Friday, February 16, 2024

 

It was in June of 2021 that Joe Biden promised that the “consequences” if opposition figure Alexi Navalny died in Vladimir Putin’s custody “would be devastating for Russia.” Biden didn’t qualify his statement. Rightly enough, he made no bones about how Russia’s foremost opposition figure would have to succumb to trigger an American response. Only that Moscow must take the utmost care of Navalny while he was in their custody, or else. Well, on Friday, following several years of imprisonment, mistreatment, and conspicuous poisonings, Russian authorities revealed that Navalny had mysteriously died. So, now what?

 

There aren’t many tools available to the president to increase the pressure on Russia to which he hasn’t already appealed.

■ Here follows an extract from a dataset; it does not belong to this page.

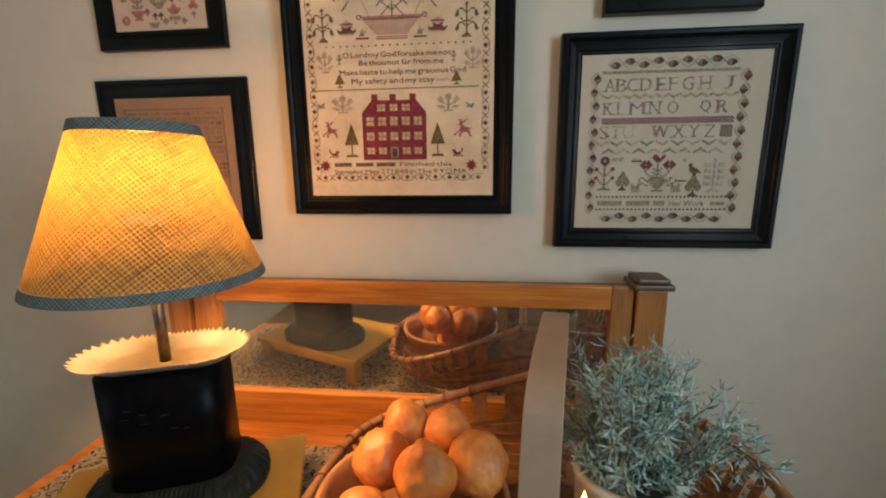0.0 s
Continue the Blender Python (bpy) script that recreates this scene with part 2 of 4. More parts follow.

As recently as December, the administration tightened the sanctions regime around Moscow by applying additional leverage on third parties “supplying goods or processing transactions that materially support Russia’s military industrial base.” Perhaps the administration could augment efforts to police restrictions on foreign financial transactions involving Russian funds and impose additional costs on institutions that try to circumvent U.S. sanctions. As Seth Cropsey posited last year following Russia’s violation of an agreement that allowed Ukraine to export grain abroad through its Black Sea ports, the president could employ additional measures along with its allies to imperil Russia’s Black Sea fleet and, in concert with Turkey, menace Russian forces in Syria. But those are riskier propositions.

 

Of course, the United States could redouble its commitment to support Ukraine’s defense against unprovoked Russian aggression, but that ball is now in Congress’s court. A Senate-passed bill that would replenish U.S. ordnance stocks and provide Ukraine funds to purchase American ordnance for use in the American platforms already active in Ukraine languishes in the House. On Friday, lawmakers revealed an alternative, slightly slimmer proposal to shore up America’s embattled partners abroad while also strengthening border protections. But even if something like that legislation meets with the approval of a divided Congress, it will not find its way to the president’s desk with due alacrity.

 

Congressional lethargy might provide Biden with a facially plausible way to explain his own inaction, but federal lawmakers didn’t draw a line in the sand. Biden did. Like Barack Obama before him, Biden can attempt to weasel his way out of his own commitments for the benefit of a domestic audience, but America’s adversaries abroad will see only presidential weakness. Neither Congress nor Putin put Joe Biden in his current unenviable position. The president pushed his own chips in on the bet that rhetorical toughness would stay the Russian autocrat’s hand. It didn’t. Now Biden must follow through, somehow, lest he further degrade America’s already strained credibility.